▶

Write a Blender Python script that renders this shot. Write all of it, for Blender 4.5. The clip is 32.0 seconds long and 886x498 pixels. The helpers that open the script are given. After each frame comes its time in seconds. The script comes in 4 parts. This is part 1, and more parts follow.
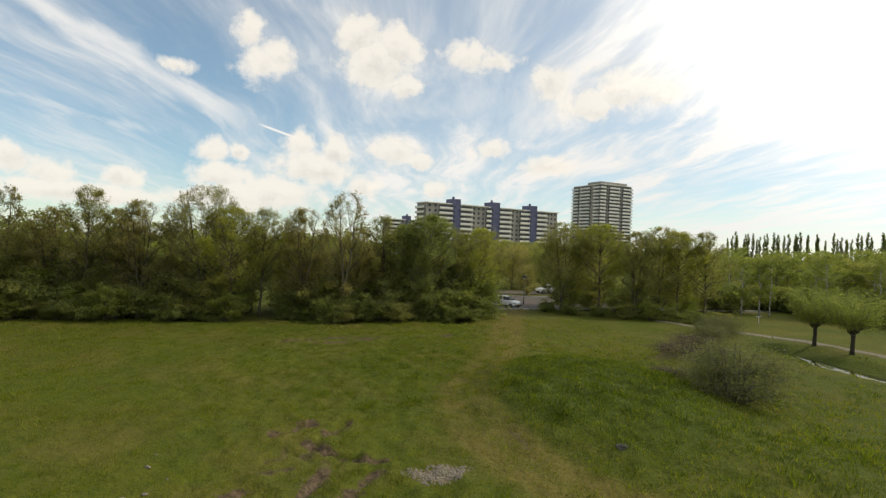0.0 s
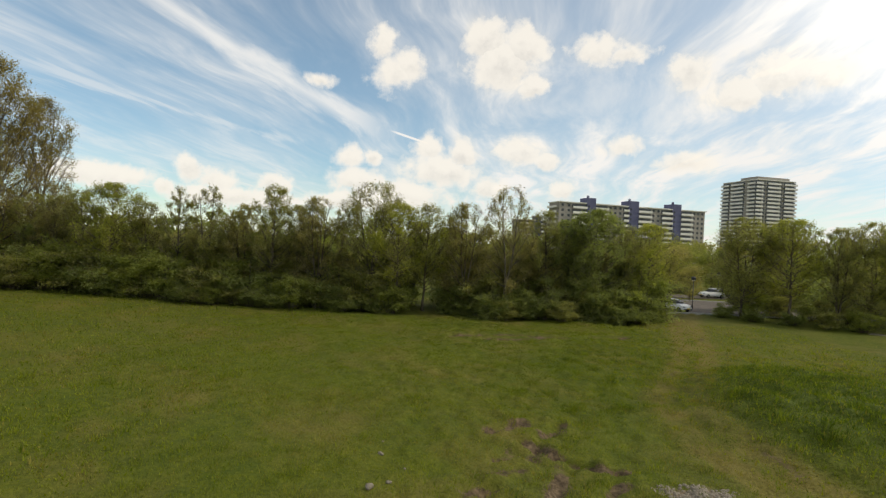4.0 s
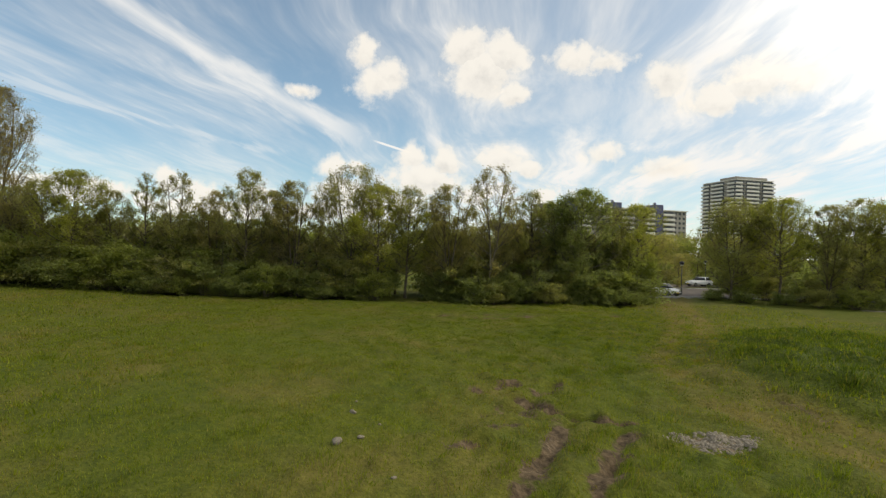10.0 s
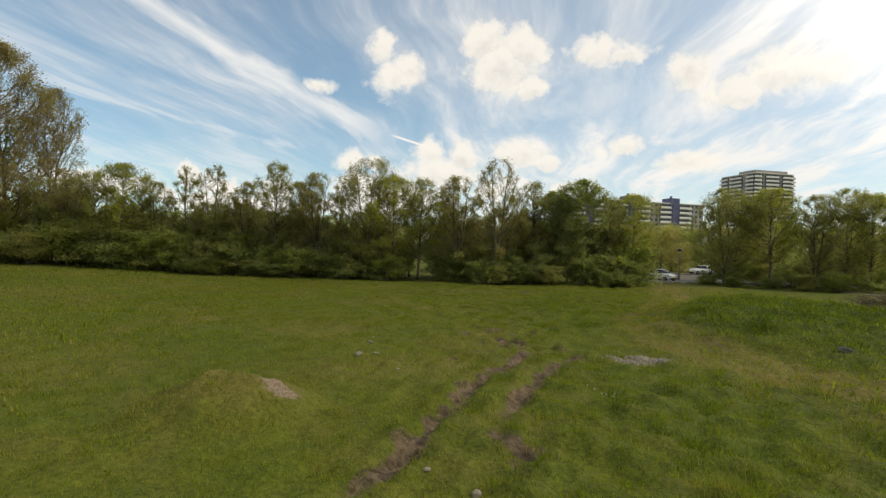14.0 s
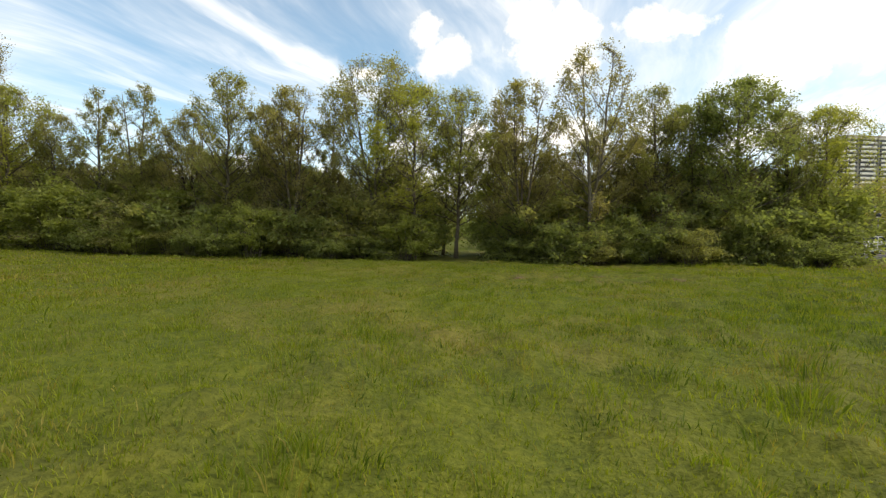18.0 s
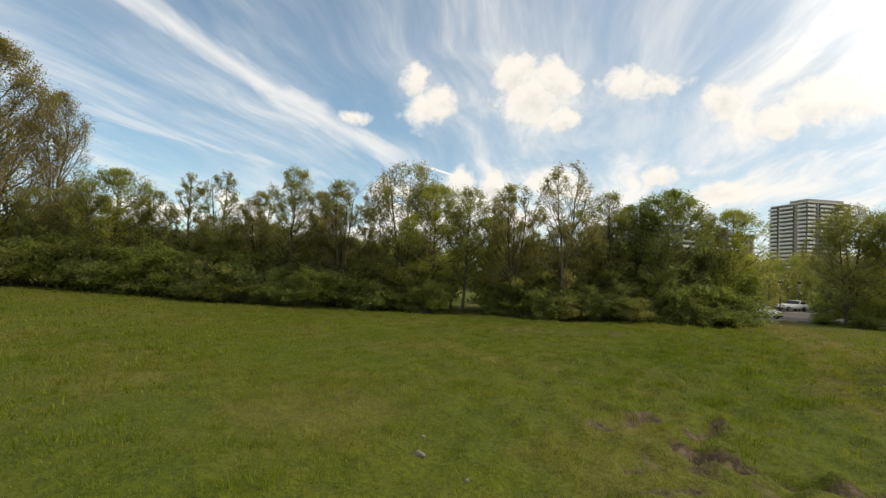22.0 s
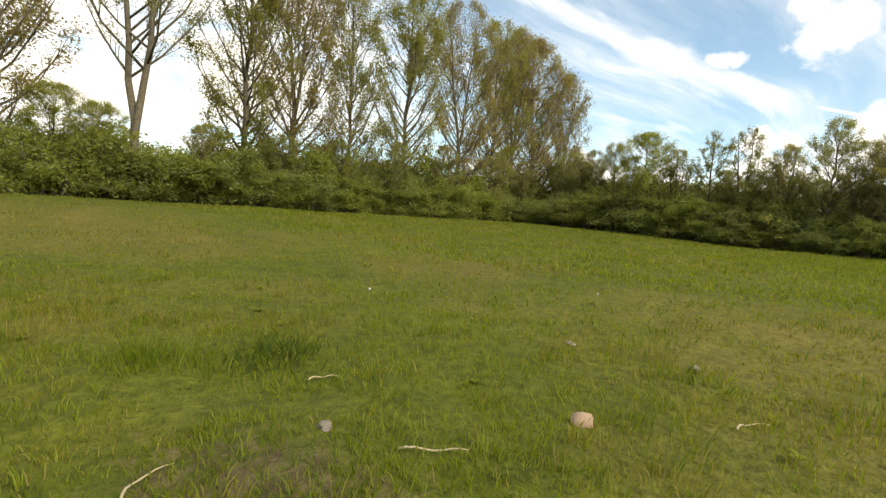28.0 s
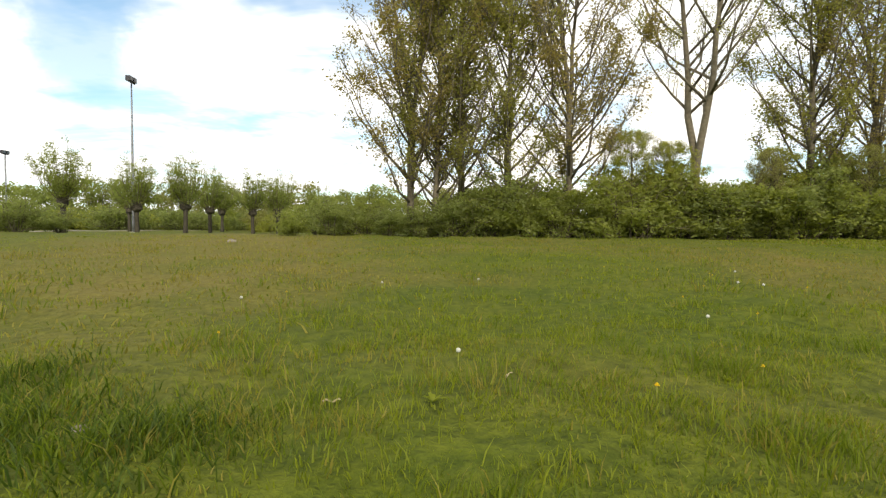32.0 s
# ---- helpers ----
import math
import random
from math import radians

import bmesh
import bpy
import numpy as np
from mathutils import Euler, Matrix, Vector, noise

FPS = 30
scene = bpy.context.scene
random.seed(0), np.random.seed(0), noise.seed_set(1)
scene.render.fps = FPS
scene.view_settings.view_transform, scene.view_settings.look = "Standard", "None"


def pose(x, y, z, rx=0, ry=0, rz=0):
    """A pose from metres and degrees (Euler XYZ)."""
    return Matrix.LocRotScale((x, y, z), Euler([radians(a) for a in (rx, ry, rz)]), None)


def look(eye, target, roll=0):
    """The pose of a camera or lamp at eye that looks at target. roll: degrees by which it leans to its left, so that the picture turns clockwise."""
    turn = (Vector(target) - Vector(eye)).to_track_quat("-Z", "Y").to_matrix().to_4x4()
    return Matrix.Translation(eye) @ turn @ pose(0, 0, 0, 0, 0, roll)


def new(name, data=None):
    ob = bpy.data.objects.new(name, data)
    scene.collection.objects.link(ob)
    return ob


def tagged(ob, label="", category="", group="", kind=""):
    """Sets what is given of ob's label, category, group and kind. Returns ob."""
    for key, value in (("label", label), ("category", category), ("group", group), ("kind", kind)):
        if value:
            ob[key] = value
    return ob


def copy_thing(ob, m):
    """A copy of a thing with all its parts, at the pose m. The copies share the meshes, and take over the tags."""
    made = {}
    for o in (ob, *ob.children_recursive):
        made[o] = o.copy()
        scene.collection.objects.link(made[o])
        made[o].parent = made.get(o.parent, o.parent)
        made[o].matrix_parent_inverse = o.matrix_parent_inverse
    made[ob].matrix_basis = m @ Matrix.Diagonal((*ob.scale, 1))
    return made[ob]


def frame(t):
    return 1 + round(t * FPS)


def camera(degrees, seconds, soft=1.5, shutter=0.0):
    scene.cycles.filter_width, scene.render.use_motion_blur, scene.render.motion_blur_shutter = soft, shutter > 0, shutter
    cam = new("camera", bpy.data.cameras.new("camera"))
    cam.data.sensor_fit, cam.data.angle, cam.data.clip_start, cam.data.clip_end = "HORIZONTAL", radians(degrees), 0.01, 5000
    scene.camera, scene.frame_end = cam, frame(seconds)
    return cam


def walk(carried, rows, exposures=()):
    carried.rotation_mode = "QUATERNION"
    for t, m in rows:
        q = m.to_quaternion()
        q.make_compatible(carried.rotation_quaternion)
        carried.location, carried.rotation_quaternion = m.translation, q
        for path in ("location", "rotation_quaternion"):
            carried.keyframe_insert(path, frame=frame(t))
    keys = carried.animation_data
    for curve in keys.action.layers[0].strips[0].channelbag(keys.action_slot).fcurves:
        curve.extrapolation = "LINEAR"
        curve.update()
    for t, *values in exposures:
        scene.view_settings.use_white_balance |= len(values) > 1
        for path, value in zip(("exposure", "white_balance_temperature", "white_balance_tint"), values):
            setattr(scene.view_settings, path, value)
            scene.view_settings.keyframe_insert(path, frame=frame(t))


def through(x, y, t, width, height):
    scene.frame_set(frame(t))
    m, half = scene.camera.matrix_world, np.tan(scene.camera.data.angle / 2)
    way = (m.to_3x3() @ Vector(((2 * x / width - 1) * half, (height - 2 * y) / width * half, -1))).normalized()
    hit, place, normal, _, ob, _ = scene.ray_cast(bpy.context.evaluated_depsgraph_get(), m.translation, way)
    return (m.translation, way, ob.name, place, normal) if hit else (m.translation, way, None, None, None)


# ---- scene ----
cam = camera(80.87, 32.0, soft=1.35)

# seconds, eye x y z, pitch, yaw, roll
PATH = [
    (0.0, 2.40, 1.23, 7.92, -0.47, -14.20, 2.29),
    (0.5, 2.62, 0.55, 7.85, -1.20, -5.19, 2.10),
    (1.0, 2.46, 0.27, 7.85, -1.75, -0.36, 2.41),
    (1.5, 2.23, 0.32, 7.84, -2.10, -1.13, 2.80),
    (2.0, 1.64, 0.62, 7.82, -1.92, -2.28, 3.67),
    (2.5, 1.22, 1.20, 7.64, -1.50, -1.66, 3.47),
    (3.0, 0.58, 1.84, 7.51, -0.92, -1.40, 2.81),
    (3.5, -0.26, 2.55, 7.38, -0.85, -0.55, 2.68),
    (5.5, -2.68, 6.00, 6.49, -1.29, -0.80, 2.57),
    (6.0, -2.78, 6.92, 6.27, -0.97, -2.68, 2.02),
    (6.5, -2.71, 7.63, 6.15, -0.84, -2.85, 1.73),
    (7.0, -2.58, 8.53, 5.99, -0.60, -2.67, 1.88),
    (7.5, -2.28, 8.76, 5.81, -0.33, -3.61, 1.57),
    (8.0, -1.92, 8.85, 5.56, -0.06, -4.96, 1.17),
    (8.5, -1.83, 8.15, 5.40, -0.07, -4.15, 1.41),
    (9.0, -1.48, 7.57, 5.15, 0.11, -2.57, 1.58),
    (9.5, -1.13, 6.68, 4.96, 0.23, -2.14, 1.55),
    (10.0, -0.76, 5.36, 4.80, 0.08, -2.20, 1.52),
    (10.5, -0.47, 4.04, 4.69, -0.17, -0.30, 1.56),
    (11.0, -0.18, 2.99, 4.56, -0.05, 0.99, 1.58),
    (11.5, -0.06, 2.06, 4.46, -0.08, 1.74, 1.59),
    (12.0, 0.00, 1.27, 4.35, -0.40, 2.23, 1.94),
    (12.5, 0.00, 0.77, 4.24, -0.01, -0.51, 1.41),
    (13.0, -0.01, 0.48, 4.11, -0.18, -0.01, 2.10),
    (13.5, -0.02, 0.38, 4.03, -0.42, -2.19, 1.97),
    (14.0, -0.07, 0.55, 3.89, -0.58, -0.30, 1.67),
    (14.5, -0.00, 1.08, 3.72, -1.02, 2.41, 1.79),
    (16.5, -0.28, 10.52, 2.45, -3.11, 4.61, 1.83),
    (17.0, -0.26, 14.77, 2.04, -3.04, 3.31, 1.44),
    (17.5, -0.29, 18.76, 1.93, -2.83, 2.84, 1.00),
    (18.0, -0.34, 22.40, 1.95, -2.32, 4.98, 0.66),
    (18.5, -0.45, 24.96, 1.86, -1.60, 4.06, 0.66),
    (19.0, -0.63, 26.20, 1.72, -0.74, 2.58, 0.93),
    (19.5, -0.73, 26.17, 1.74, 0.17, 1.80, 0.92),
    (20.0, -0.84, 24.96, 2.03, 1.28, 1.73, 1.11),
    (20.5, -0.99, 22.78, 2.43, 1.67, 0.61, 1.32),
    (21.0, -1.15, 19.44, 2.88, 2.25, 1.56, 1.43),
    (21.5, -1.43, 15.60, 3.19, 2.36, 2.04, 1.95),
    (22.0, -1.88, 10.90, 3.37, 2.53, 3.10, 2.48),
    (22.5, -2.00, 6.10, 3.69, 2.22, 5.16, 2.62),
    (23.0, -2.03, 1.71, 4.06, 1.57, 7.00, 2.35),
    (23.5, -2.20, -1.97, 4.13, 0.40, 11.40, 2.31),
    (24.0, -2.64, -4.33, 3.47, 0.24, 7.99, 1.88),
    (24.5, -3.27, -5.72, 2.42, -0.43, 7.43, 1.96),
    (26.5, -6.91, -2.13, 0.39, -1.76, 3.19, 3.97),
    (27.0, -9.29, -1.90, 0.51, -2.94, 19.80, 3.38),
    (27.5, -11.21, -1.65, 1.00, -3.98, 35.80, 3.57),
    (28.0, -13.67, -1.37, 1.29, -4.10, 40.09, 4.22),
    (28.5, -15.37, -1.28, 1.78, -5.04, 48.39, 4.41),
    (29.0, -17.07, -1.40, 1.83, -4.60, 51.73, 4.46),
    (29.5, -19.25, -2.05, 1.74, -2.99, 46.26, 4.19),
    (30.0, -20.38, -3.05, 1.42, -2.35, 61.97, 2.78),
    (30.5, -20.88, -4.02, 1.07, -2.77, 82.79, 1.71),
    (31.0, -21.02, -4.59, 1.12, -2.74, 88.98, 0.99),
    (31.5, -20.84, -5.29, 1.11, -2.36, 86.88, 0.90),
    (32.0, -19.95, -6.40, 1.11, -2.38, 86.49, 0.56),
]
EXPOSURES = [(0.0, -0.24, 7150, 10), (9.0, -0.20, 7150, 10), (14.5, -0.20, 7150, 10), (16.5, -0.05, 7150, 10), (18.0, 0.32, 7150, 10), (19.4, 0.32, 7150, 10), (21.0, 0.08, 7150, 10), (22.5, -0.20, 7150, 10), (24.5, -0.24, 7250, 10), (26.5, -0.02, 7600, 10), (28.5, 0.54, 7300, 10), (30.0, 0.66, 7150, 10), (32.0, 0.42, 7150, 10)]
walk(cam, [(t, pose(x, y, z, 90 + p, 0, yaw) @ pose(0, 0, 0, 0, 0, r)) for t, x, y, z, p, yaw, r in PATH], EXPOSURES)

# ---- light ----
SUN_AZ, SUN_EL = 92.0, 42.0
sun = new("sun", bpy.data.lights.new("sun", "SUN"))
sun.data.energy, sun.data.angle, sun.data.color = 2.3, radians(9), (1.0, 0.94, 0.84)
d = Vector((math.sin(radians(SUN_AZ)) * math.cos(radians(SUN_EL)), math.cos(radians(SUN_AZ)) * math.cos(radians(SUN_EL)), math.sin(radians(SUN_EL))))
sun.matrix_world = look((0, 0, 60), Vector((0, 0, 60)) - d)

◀

*Exercise directions:* Track down every line of the material containing the string "target", and copy it.

*Result of this exercise:*
def look(eye, target, roll=0):
    """The pose of a camera or lamp at eye that looks at target. roll: degrees by which it leans to its left, so that the picture turns clockwise."""
    turn = (Vector(target) - Vector(eye)).to_track_quat("-Z", "Y").to_matrix().to_4x4()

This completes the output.